In 2020 to 2021, we wrote a grant for the project. That was $62,000. The money was awarded by Pennsylvania Fish and Boat (Commission), the Riverlands Conservation (program) that is administered by the Lancaster Conservancy, and money from ARPA funds from the Lancaster County commissioners, which is administered by the Conservation District. We’re at the very tail end of putting that project together.

It’s an 85-page document. It’s the strategic vision of everything from recreational access improvements, sustainability of those improvements, best practices for environmental concerns, whether it be waste removal, habitat creation, bank stabilization, invasive species removal, et cetera.

Todd Roy. (Source: Provided)

OUL: Part of your project involves access points, (including) boat-ramp types of access points for the disabled. Can you explain that, and the difference between ADA (Americans with Disabilities Act) compliance and general disabled-access planning?

Roy: ADA, from my understanding, is a very specific set of construction guidelines. So many inches to reach a door handle, signage must be at a particular level of a particular format, particular visibility. All of these things are taken into consideration as holistically as possible: Every disability need that could be had in a public place. Wheelchair ramps, handicap parking, self-closing and opening doorways, that sort of thing. That’s ADA: it’s a very specific set of legal guidelines to meet that compliance.

What we’re looking at more is what is considered ‘universal design elements,’ where we take a look at how you get a wheelchair or a mobility device to the edge of the river for the purposes of recreation. We look at things like the degree of slope, and what are the construction materials that are used – We ask: is it a firm enough surface and is it a clean enough surface?

Kayaking and fishing are both considered ‘at your own risk’ activities. There’s still an element that we cannot protect perfectly from, but we can make it more attainable. …

We cannot make it accessible for everyone. We just can’t. We work very closely with a group called Team River Runner. They are a national organization that deals with disabled American soldiers and their families, for the purposes of therapy.

They also do a lot of work with a group called KAOS: Kids are Outta Sight, where they teach blind children how to paddle. Even by their standards, which are just about as inclusive as anything you can possibly imagine, there’s still some medical conditions that absolutely will not allow someone on the water.  

OUL: The Chesapeake Bay Foundation is working on efforts upstream and downstream to improve the health of the river.

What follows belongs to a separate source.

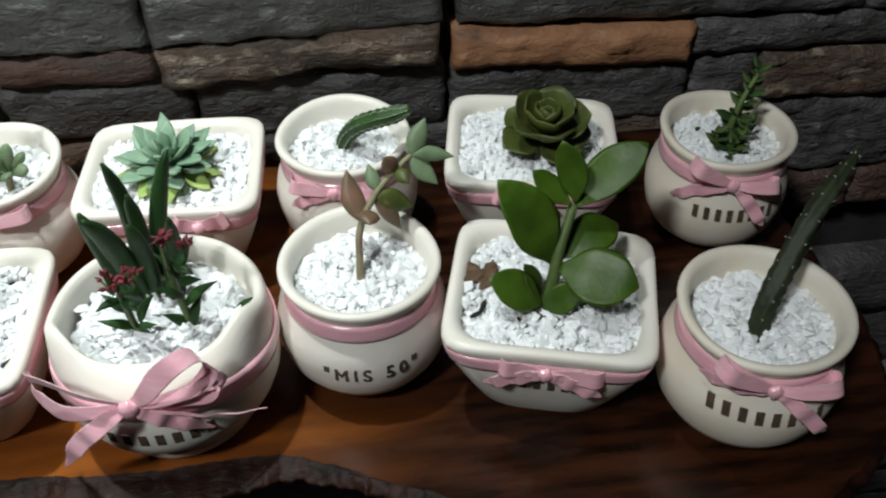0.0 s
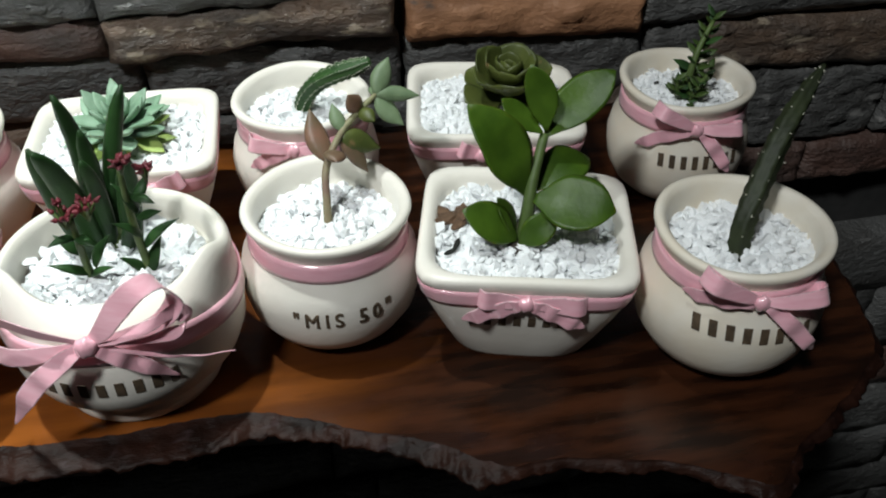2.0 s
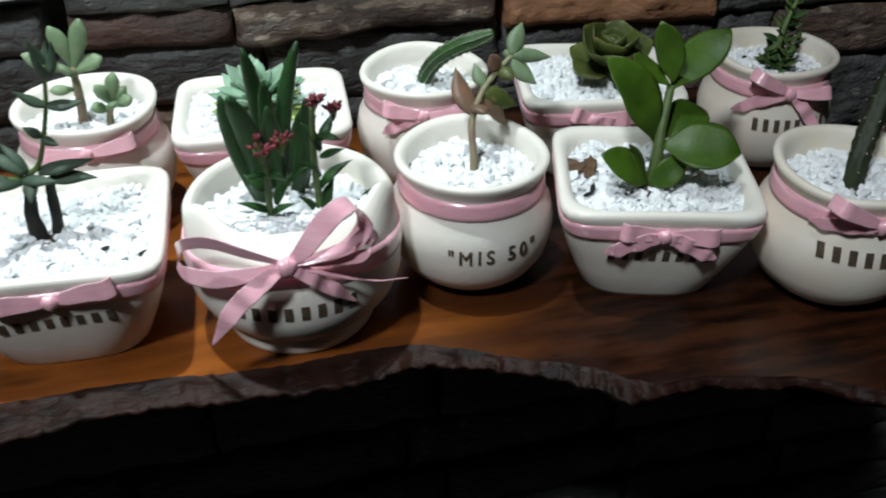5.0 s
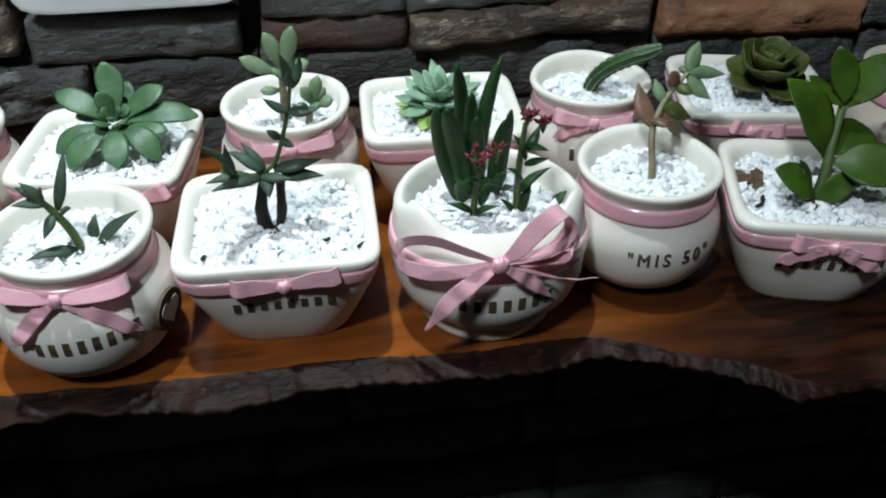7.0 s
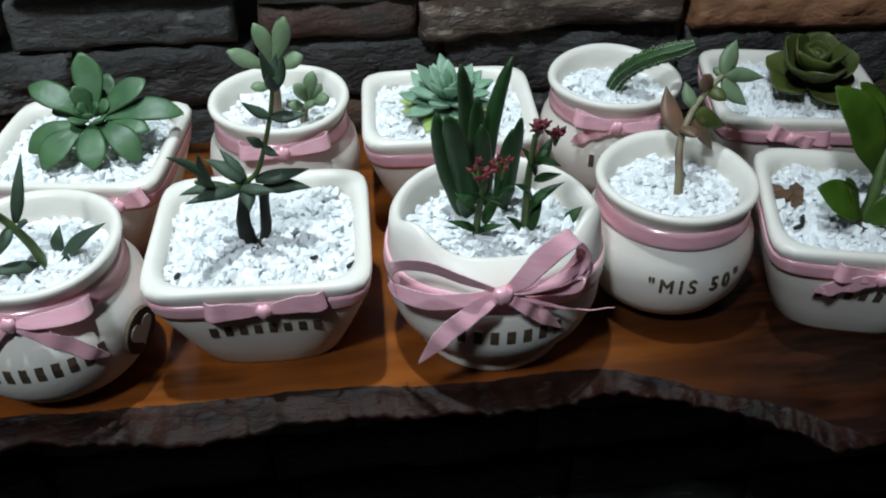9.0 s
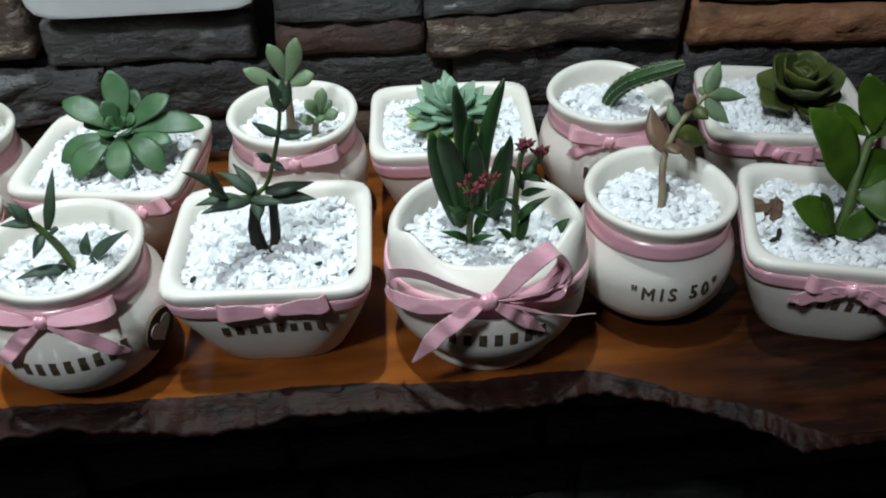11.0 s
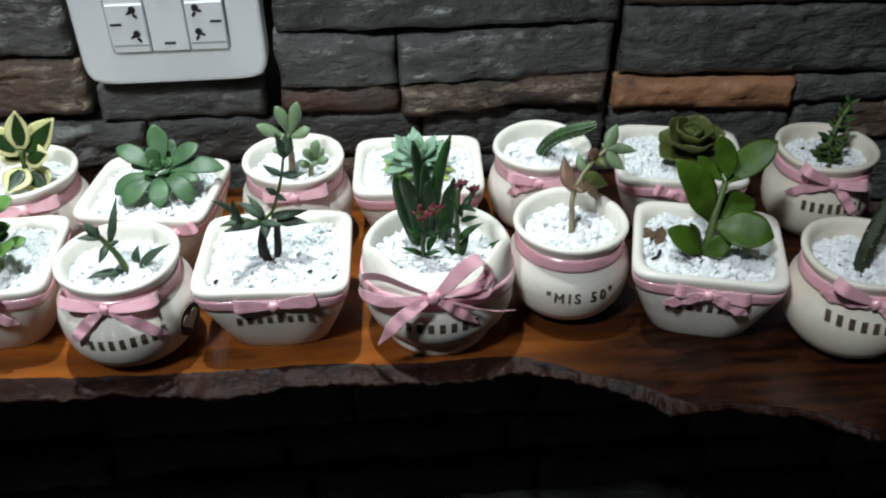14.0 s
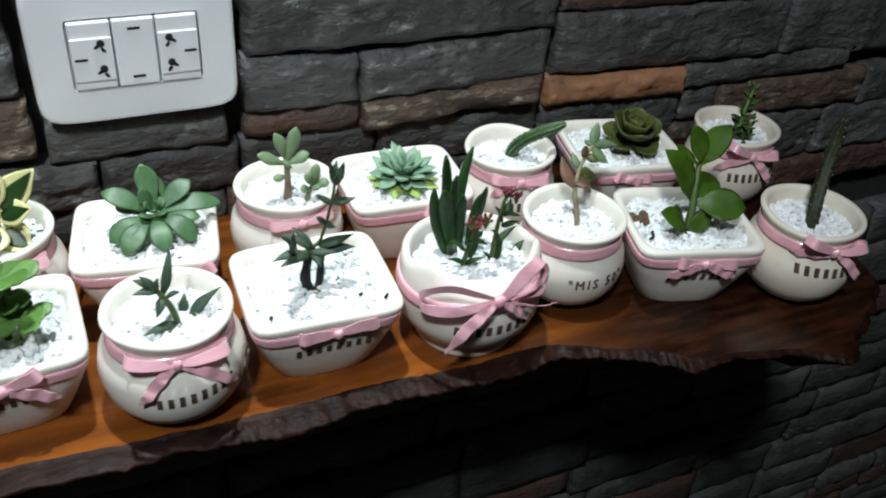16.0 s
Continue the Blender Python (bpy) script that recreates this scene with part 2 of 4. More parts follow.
def satin(name, shape, parent):
    """A length of ribbon with its woven edges in a paler thread."""
    v, f = shape
    ob = link(name, v, f, RIBBON, parent)
    ob.data.materials.append(EDGE)
    for q in ob.data.polygons:
        if len(q.vertices) == 4 and sorted({i % 10 for i in q.vertices}) in ([0, 1], [3, 4], [4, 5], [5, 6], [8, 9], [0, 9]):
            q.material_index = 1
    return ob


def ribbon_band(thing, shape, z, height, proud=0.0005, wave=None):
    rings = []
    lo, hi = z - height / 2, z + height / 2
    for zz, out in ((lo, 0.0), (lo, proud), (z - height * 0.25, proud * 1.3), (z, proud * 1.2), (z + height * 0.25, proud * 1.3), (hi, proud), (hi, 0.0)):
        a, b, p = shape.at(min(zz, hi))
        a1, b1, _ = shape.at(lo)
        a2, b2, _ = shape.at(hi)
        f = (zz - lo) / height
        a, b = max(a, a1 + (a2 - a1) * f), max(b, b1 + (b2 - b1) * f)
        rings.append(ring(a + out, b + out, zz, p, lift=wave))
    v, f = loft(rings, cap0=False, cap1=False)
    return link("ribbon", v, f, RIBBON, thing, "pink satin ribbon")


def bow(thing, ribbon, shape, z, width, loops, tails, turn=0.0, u0=0.0, off=0.0012):
    """A tied bow: knot, loops and tails, each laid along the pot's skin. Loops and tails: tips as (along, up, how proud)."""

    def at(u, dz, n):
        return shape.on(u0 + u, z + dz, n + off, turn)

    up = Vector((0, 0, 1))
    for u, dz, n, *gap in loops:
        gap = gap[0] if gap else 0.0011
        out = (shape.on(u0, z, 0.01, turn) - shape.on(u0, z, 0, turn)).normalized()
        side = (at(u, dz, n) - at(0, 0, 0)).normalized()
        rise = min(0.95, gap * 190)
        v = out * (1 - 0.9 * rise) + up * rise
        v = (v - side * v.dot(side)).normalized()
        across = side.cross(v).normalized() * width

        def by(f, g, n_):
            return at(f * u, f * dz, n_) + v * gap * g

        pts = [at(0, 0, 0.0012), by(0.28, 0.75, 0.0010 + 0.3 * n), by(0.60, 1.3, 0.0012 + 0.6 * n), by(0.84, 1.30, 0.0012 + n), by(0.98, 0.85, 0.0012 + n), by(1.02, 0.1, 0.0010 + 0.9 * n), by(0.94, -0.75, 0.0008 + 0.8 * n), by(0.68, -1.15, 0.0008 + 0.7 * n), by(0.34, -0.6, 0.0006 + 0.4 * n), at(0, 0, 0.0008)]
        satin("bow_loop", strip(pts, across, n=40, widths=[0.35, 0.75, 0.95, 1.0, 1.0, 1.0, 0.95, 0.9, 0.65, 0.35]), ribbon)
    for u, dz, n, *slim in tails:
        slim = slim[0] if slim else 1.0
        a, m, e = at(0, 0, 0.0012), at(0.5 * u, 0.42 * dz, 0.0016 + 0.5 * n), at(u, dz, 0.0010 + n)
        d = (e - a).normalized()
        out = (shape.on(u0 + u * 0.5, z, 0.01, turn) - shape.on(u0 + u * 0.5, z, 0, turn)).normalized()
        across = out.cross(d).normalized() * width * slim
        satin("ribbon_tail", strip([a, at(0.22 * u, 0.15 * dz, 0.0022), m, at(0.8 * u, 0.77 * dz, 0.0014 + 0.9 * n), e], across, widths=[0.4, 0.8, 0.95, 0.85, 0.14]), ribbon)
    k = at(0, 0, 0.0018)
    bm = bmesh.new()
    bmesh.ops.create_uvsphere(bm, u_segments=14, v_segments=9, radius=1, matrix=Matrix.Translation(k) @ Matrix.Rotation(radians(turn), 4, "Z") @ Matrix.Diagonal((0.0024, 0.0017, 0.0026, 1)))
    for q in bm.verts:
        q.co.z += 0.0004 * math.sin(q.co.x * 2600)
    part("knot", bm, RIBBON, ribbon)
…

Roy: Specifically, the Chesapeake Bay Foundation under Brian Gish is working on a headwaters plan. That is primarily agriculturally based, but they are going to be studying the residential impact on (stormwater runoff), versus the agricultural runoff and best management practices.

A similar conservation plan to protect stream water quality, known as an “Act 319” plan, was recently completed in Lancaster County.  

OUL: The 319 plan, is there a partnership on that? Who did the 319 plan?

Roy: That’s the Chesapeake Bay Foundation. And I am pleased to say that we have been included in the steering committee for that, because of our advocacy and interest.

OUL:  Is there anything else you want to tell people about the effort in general?

Roy: The Conestoga is Lancaster’s river. It’s our river. Being a small-town farm boy from West Virginia, I was raised under the understanding that when you go to a place, when you go to the woods, when you go to the mountains and the streams, you leave it better than you found it. You clean up trash, you leave no footprints, you leave no trace when you hunt, and you hunt for sustainability, not for sport. … You live with the planet.

Here in Lancaster County, (there’s) that deep-rooted grassroots citizen stewardship of our natural and historical resources. They belong to us, we enjoy them, we live there. It’s our job to care for them. That’s really the mission on the greater scale at the Conestoga River Club. Make the river accessible, make the river cleaner and healthier. Make it as safe as possible and educate people on what they can do to make the world a better place.